No agreement reached between Jindal and White on student testing
BATON ROUGE, La. (AP) — A face-to-face meeting Thursday between Gov. Bobby Jindal and Education Superintendent John White didn't break an impasse over standardized testing, leaving teachers and students in limbo with fewer than four weeks until public schools open.
The Board of Elementary and Secondary Education had directed White to seek a compromise with Jindal, in an attempt to keep the disagreement out of court. It was their first sit-down since the governor stalled White's testing contracts to undermine Louisiana's use of the Common Core education standards.
After it was over, no resolution had been reached on testing plans for students in third-grade through eighth-grade.
"We're not in a better place from the policy perspective than we were two weeks ago," White said.
White and a majority of board members support Common Core, grade-by-grade benchmarks of what students should learn in English and math that have been adopted by more than 40 states.
Jindal, a one-time Common Core supporter, now opposes the standards as a federal intrusion into local education, echoing criticisms levied by tea party supporters around the country. He suspended the testing contracts to derail plans to purchase Common Core-aligned testing material.

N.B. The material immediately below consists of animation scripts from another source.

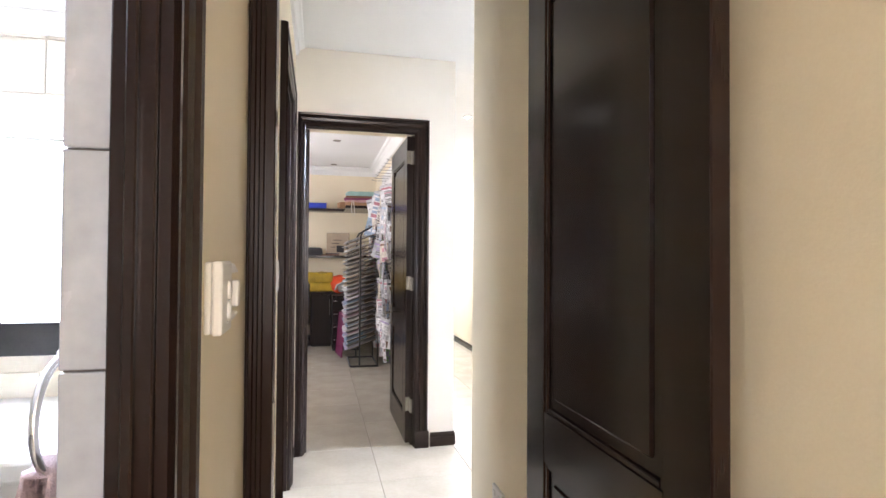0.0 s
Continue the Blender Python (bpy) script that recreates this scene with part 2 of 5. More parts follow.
# ---- the large structure ----
LX, LX2, RX = -0.085, -0.065, 0.82          # corridor walls
EY = 3.92                                   # office front wall
CZ = 2.89                                   # ceiling of corridor, passage and office
NX0, NX1 = 2.38, 2.64                       # wall with niches
LZ = 2.70                                   # ceiling of the lounge
DOOR = 2.34
grid_wall("wall_bathroom_side", "y", LX, LX - 0.052, -2.5, 1.56, 0, CZ, [(-0.10, 0.74, 0, DOOR)], CREAM, "cream painted plaster wall along the corridor")
grid_wall("wall_side_room", "y", LX2, LX2 - 0.15, 1.56, EY, 0, CZ, [(2.50, 3.37, 0, DOOR)], CREAM, "cream painted plaster wall with a dark doorway")
grid_wall("wall_corridor_right", "y", RX, RX + 0.12, -2.5, 2.46, 0, CZ, [], CREAM, "smooth cream wall ending at the open hall")
grid_wall("wall_hall_south", "x", 2.34, 2.46, RX + 0.12, 3.0, 0, 6.0, [], PALE, "pale plaster wall beside the entrance hall")
grid_wall("wall_corridor_head", "x", 1.515, 1.60, LX2, RX, DOOR + 0.02, CZ, [], CREAM, "cream plaster panel above the corridor doorway")
grid_wall("wall_office_front", "x", EY, EY + 0.13, -2.2, 1.105, 0, CZ, [(0.0, 0.82, 0, DOOR)], IVORY, "off-white plaster wall round the office doorway")
grid_wall("wall_office_partition", "y", 1.105, 1.06, EY + 0.13, 9.05, 0, CZ, [], CREAM, "cream partition between office and passage")
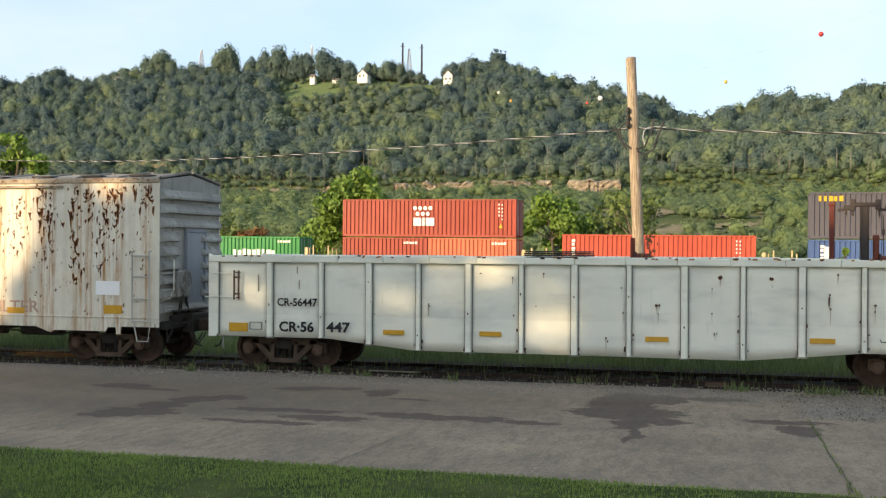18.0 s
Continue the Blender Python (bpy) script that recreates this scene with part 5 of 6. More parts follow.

White says the Republican governor overreached his authority and was trying to circumvent education policy set by the board and upheld by state lawmakers. Jindal says the education department didn't follow contracting law and needs to seek competitive bids.
Jindal chief of staff Kyle Plotkin, the only other participant in Thursday's meeting, said the governor talked to White about Louisiana's history of public corruption and the importance of changing that culture, to stress the need for competitively bid contracts.
To sum up the meeting, Jindal issued a two-sentence statement: "I made it clear to Superintendent White that it is important for the Louisiana Department of Education to follow the law. Procurement law is designed to protect taxpayers and it must be followed."
Board leaders offered to solicit new bids for standardized testing services. But new fissures have emerged over who decides what's in the request for bids.
Jindal's Commissioner of Administration Kristy Nichols said the education department would need to accept input from the governor before the request for bids will be issued — and White said that's a stumbling block.
"At this moment I am not hopeful that there is a way of sitting down between BESE and the administration and working out just on the basis of conversation their difference over a simple but important question: Who gets to determine what's on the test?" he said.
The Public Affairs Research Council of Louisiana, a government watchdog group known as PAR, said the dispute has become an education crisis that threatens accountability standards for public schools. The organization blamed Jindal, who is considering a 2016 presidential bid, for the "state-created crisis" by sidestepping the Legislature and BESE.
"Jindal's oscillation on this issue combined with his apparent political calculations are affecting his image as a sincere and reliable leader here in Louisiana," PAR said in a two-page statement.